- **Task directions**:
Transcribe every line exactly and omit anything that is a picture.

**** Dataset section

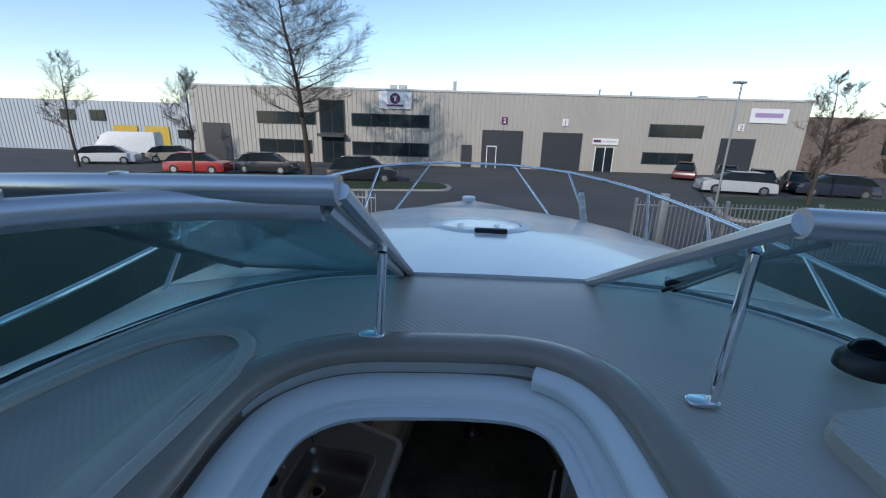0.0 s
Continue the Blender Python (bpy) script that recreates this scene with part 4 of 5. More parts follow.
# centre pane, swung open over the port screen
op = thing("windscreen_door", "centre windscreen pane swung open against the port screen", "windscreen", (-0.7, 0.9, 1.66))
oc = [(-0.345, 1.235, 1.67), (-1.10, 1.33, 1.64), (-1.21, 0.45, 2.10), (-0.352, 0.30, 2.14)]
bm = bmesh.new()
bm.faces.new([bm.verts.new(p) for p in oc])
g = part("glass", thicken(bm, 0.005), WGLASS, op, "green-tinted glass")
g.visible_shadow = False
part("side_frame", tube([oc[1], oc[2]], 0.018, 8), BLACK, op, "dark bronze frame")
part("hinge_frame", tube([oc[3], oc[0]], 0.016, 8), ALU, op, "satin aluminium frame")
part("bottom_frame", tube([oc[0], oc[1]], 0.010, 6), BLACK, op)
part("top_frame", tube(catmull([oc[2], (-0.8, 0.345, 2.125), oc[3]], 8), 0.024, 12), ALU, op, "satin aluminium top frame")
for f in (0.2, 0.55):
    p = Vector(oc[2]).lerp(Vector(oc[3]), f) + Vector((0, -0.03, 0.02))
    part("clip", box(p.x - 0.012, p.y - 0.012, p.z - 0.012, p.x + 0.012, p.y + 0.012, p.z + 0.012, 0.003), STEEL, op)
for a, b in (((-0.364, 0.66, 1.69), (-0.352, 0.655, 1.93)), ((0.398, 0.435, 1.69), (0.428, 0.46, 2.02))):
    s = thing("windscreen_strut", "chrome tube strut bracing the windscreen", "strut", a, group="windscreen struts")
    part("tube", tube([a, b], 0.0125, 14), CHROME, s)
    part("foot", move(prism(rounded([(-0.035, -0.018), (0.035, -0.018), (0.035, 0.018), (-0.035, 0.018)], 0.017), 0, 0.008, 0.003), Matrix.Translation((a[0] - 0.02, a[1], a[2]))), CHROME, s)
    part("head", tube([b, (b[0], b[1] + 0.02, b[2] + 0.025)], 0.015, 10), CHROME, s)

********

- **Exercise response**:
0.0 s
Continue the Blender Python (bpy) script that recreates this scene with part 4 of 5. More parts follow.
# centre pane, swung open over the port screen
op = thing("windscreen_door", "centre windscreen pane swung open against the port screen", "windscreen", (-0.7, 0.9, 1.66))
oc = [(-0.345, 1.235, 1.67), (-1.10, 1.33, 1.64), (-1.21, 0.45, 2.10), (-0.352, 0.30, 2.14)]
bm = bmesh.new()
bm.faces.new([bm.verts.new(p) for p in oc])
g = part("glass", thicken(bm, 0.005), WGLASS, op, "green-tinted glass")
g.visible_shadow = False
part("side_frame", tube([oc[1], oc[2]], 0.018, 8), BLACK, op, "dark bronze frame")
part("hinge_frame", tube([oc[3], oc[0]], 0.016, 8), ALU, op, "satin aluminium frame")
part("bottom_frame", tube([oc[0], oc[1]], 0.010, 6), BLACK, op)
part("top_frame", tube(catmull([oc[2], (-0.8, 0.345, 2.125), oc[3]], 8), 0.024, 12), ALU, op, "satin aluminium top frame")
for f in (0.2, 0.55):
    p = Vector(oc[2]).lerp(Vector(oc[3]), f) + Vector((0, -0.03, 0.02))
    part("clip", box(p.x - 0.012, p.y - 0.012, p.z - 0.012, p.x + 0.012, p.y + 0.012, p.z + 0.012, 0.003), STEEL, op)
for a, b in (((-0.364, 0.66, 1.69), (-0.352, 0.655, 1.93)), ((0.398, 0.435, 1.69), (0.428, 0.46, 2.02))):
    s = thing("windscreen_strut", "chrome tube strut bracing the windscreen", "strut", a, group="windscreen struts")
    part("tube", tube([a, b], 0.0125, 14), CHROME, s)
    part("foot", move(prism(rounded([(-0.035, -0.018), (0.035, -0.018), (0.035, 0.018), (-0.035, 0.018)], 0.017), 0, 0.008, 0.003), Matrix.Translation((a[0] - 0.02, a[1], a[2]))), CHROME, s)
    part("head", tube([b, (b[0], b[1] + 0.02, b[2] + 0.025)], 0.015, 10), CHROME, s)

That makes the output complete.